GIVEN REQUEST: Reproduce the lines of the material exactly, excluding every image.

SOURCE EXCERPT:
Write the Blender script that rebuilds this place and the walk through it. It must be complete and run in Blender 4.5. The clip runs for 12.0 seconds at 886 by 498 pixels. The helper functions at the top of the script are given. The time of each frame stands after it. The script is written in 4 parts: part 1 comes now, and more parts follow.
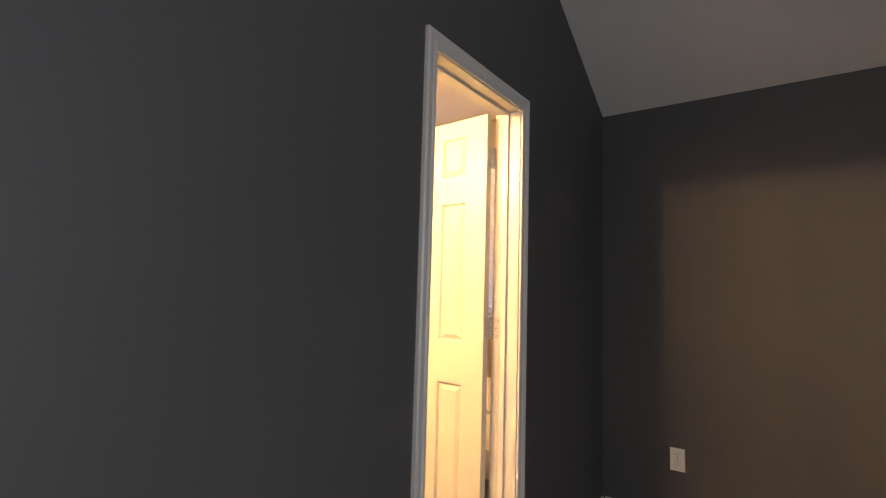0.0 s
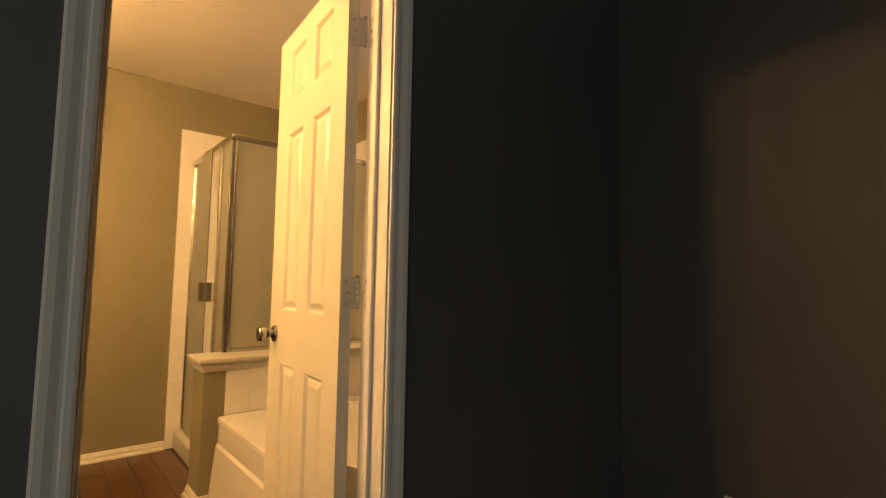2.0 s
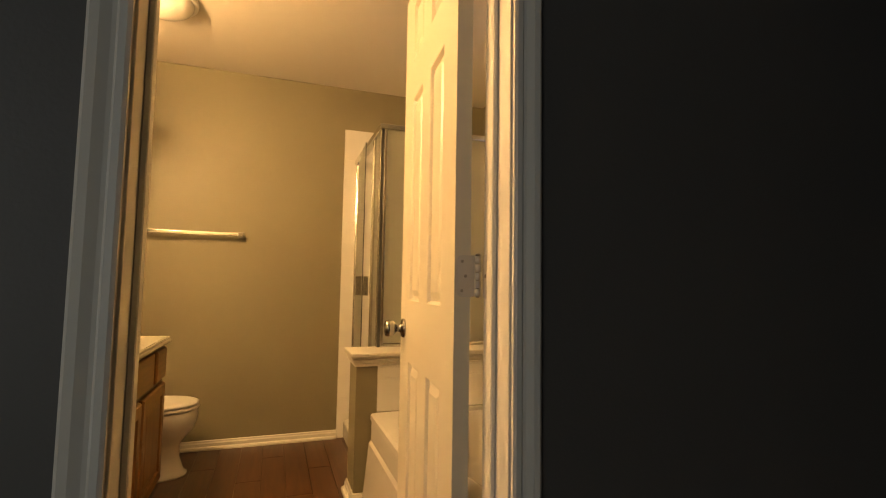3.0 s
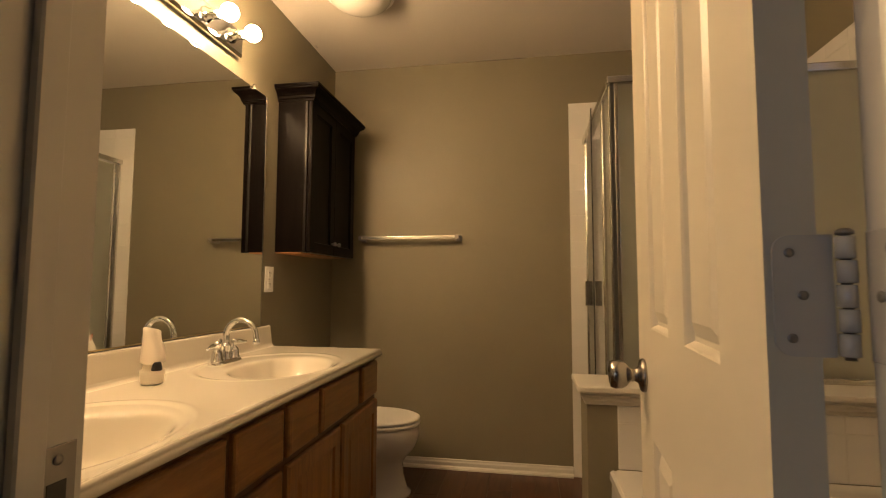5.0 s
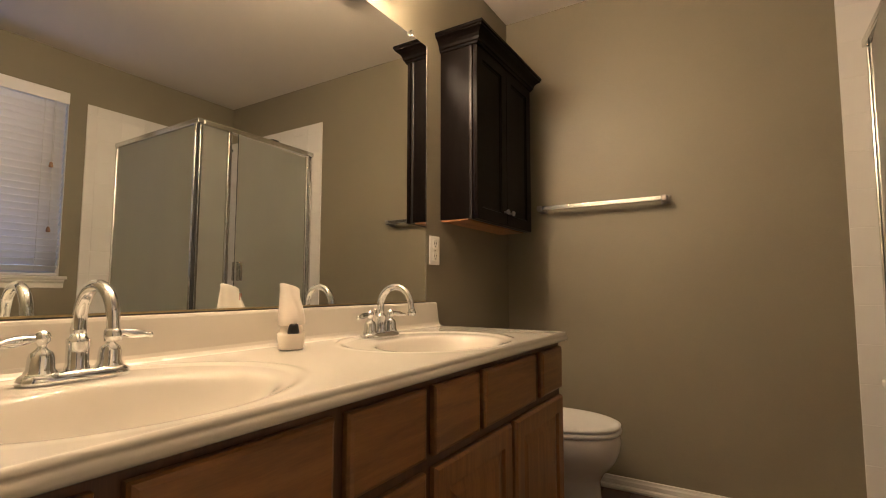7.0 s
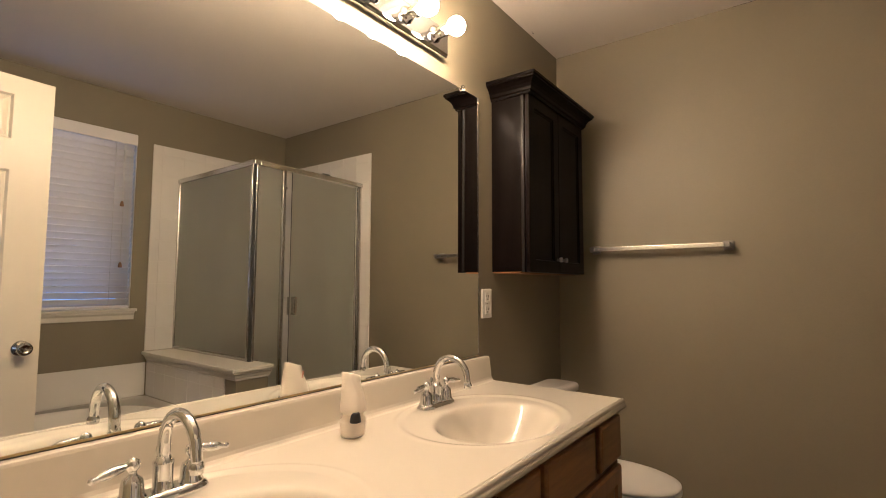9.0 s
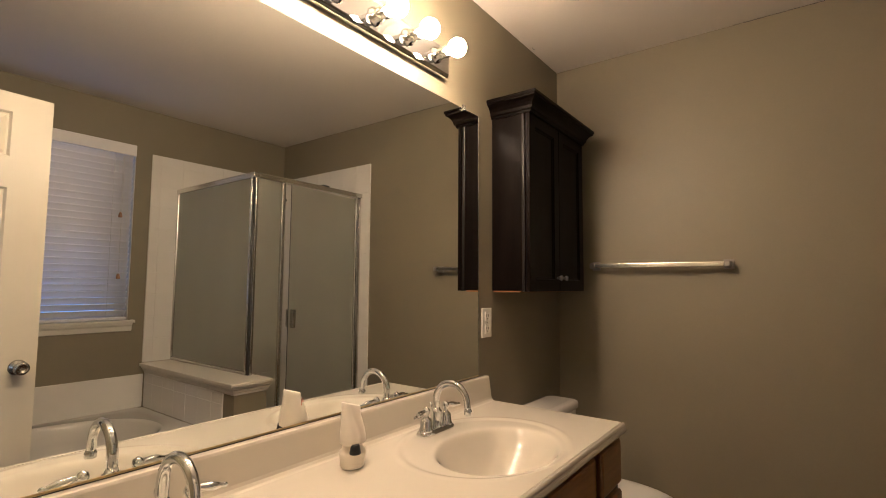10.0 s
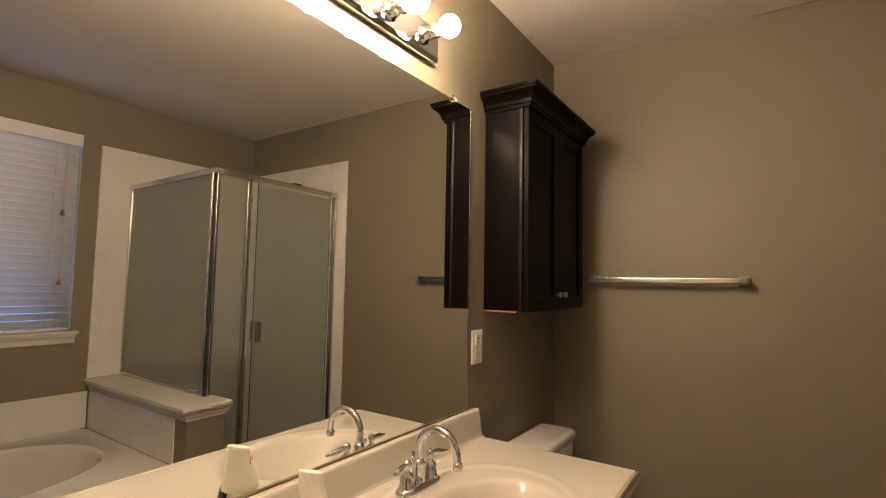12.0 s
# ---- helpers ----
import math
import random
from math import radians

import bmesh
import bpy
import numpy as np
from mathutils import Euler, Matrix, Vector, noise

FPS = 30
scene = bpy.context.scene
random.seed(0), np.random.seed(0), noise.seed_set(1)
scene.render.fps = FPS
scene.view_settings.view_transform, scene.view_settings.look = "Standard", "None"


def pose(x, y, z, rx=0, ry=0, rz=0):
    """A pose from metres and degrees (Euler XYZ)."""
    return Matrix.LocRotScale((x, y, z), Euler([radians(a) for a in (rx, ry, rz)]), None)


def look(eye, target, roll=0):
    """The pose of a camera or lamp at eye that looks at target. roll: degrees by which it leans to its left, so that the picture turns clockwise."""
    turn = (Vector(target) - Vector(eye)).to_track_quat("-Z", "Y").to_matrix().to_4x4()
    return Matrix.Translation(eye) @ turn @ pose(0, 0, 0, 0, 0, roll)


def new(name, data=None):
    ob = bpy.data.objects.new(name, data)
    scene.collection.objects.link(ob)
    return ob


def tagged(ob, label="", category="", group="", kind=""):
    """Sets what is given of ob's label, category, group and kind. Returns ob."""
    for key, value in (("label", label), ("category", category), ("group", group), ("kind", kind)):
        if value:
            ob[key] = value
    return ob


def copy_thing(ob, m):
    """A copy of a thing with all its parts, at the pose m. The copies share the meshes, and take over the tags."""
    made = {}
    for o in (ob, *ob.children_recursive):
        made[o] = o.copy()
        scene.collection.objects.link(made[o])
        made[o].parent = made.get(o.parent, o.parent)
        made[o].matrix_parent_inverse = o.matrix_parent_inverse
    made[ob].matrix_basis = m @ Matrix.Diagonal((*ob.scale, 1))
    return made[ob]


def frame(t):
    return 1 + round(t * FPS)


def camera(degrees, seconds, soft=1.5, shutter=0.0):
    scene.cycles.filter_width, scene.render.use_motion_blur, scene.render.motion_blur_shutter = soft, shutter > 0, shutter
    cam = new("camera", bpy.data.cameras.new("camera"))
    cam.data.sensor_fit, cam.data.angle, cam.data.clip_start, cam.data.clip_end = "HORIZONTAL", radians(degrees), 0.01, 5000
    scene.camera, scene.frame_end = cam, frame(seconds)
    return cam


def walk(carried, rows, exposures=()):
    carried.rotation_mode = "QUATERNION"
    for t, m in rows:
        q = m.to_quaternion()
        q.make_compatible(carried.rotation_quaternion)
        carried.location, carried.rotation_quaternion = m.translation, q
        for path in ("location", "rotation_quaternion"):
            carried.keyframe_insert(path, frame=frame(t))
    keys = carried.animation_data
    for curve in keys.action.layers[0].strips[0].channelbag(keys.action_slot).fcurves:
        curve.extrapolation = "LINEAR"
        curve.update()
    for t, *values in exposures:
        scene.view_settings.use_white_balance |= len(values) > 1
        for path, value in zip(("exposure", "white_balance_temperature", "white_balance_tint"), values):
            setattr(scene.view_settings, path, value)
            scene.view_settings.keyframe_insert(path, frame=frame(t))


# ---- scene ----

SOLUTION FOR THIS TASK:
Write the Blender script that rebuilds this place and the walk through it. It must be complete and run in Blender 4.5. The clip runs for 12.0 seconds at 886 by 498 pixels. The helper functions at the top of the script are given. The time of each frame stands after it. The script is written in 4 parts: part 1 comes now, and more parts follow.
0.0 s
2.0 s
3.0 s
5.0 s
7.0 s
9.0 s
10.0 s
12.0 s
# ---- helpers ----
import math
import random
from math import radians

import bmesh
import bpy
import numpy as np
from mathutils import Euler, Matrix, Vector, noise

FPS = 30
scene = bpy.context.scene
random.seed(0), np.random.seed(0), noise.seed_set(1)
scene.render.fps = FPS
scene.view_settings.view_transform, scene.view_settings.look = "Standard", "None"


def pose(x, y, z, rx=0, ry=0, rz=0):
    """A pose from metres and degrees (Euler XYZ)."""
    return Matrix.LocRotScale((x, y, z), Euler([radians(a) for a in (rx, ry, rz)]), None)


def look(eye, target, roll=0):
    """The pose of a camera or lamp at eye that looks at target. roll: degrees by which it leans to its left, so that the picture turns clockwise."""
    turn = (Vector(target) - Vector(eye)).to_track_quat("-Z", "Y").to_matrix().to_4x4()
    return Matrix.Translation(eye) @ turn @ pose(0, 0, 0, 0, 0, roll)


def new(name, data=None):
    ob = bpy.data.objects.new(name, data)
    scene.collection.objects.link(ob)
    return ob


def tagged(ob, label="", category="", group="", kind=""):
    """Sets what is given of ob's label, category, group and kind. Returns ob."""
    for key, value in (("label", label), ("category", category), ("group", group), ("kind", kind)):
        if value:
            ob[key] = value
    return ob


def copy_thing(ob, m):
    """A copy of a thing with all its parts, at the pose m. The copies share the meshes, and take over the tags."""
    made = {}
    for o in (ob, *ob.children_recursive):
        made[o] = o.copy()
        scene.collection.objects.link(made[o])
        made[o].parent = made.get(o.parent, o.parent)
        made[o].matrix_parent_inverse = o.matrix_parent_inverse
    made[ob].matrix_basis = m @ Matrix.Diagonal((*ob.scale, 1))
    return made[ob]


def frame(t):
    return 1 + round(t * FPS)


def camera(degrees, seconds, soft=1.5, shutter=0.0):
    scene.cycles.filter_width, scene.render.use_motion_blur, scene.render.motion_blur_shutter = soft, shutter > 0, shutter
    cam = new("camera", bpy.data.cameras.new("camera"))
    cam.data.sensor_fit, cam.data.angle, cam.data.clip_start, cam.data.clip_end = "HORIZONTAL", radians(degrees), 0.01, 5000
    scene.camera, scene.frame_end = cam, frame(seconds)
    return cam


def walk(carried, rows, exposures=()):
    carried.rotation_mode = "QUATERNION"
    for t, m in rows:
        q = m.to_quaternion()
        q.make_compatible(carried.rotation_quaternion)
        carried.location, carried.rotation_quaternion = m.translation, q
        for path in ("location", "rotation_quaternion"):
            carried.keyframe_insert(path, frame=frame(t))
    keys = carried.animation_data
    for curve in keys.action.layers[0].strips[0].channelbag(keys.action_slot).fcurves:
        curve.extrapolation = "LINEAR"
        curve.update()
    for t, *values in exposures:
        scene.view_settings.use_white_balance |= len(values) > 1
        for path, value in zip(("exposure", "white_balance_temperature", "white_balance_tint"), values):
            setattr(scene.view_settings, path, value)
            scene.view_settings.keyframe_insert(path, frame=frame(t))


# ---- scene ----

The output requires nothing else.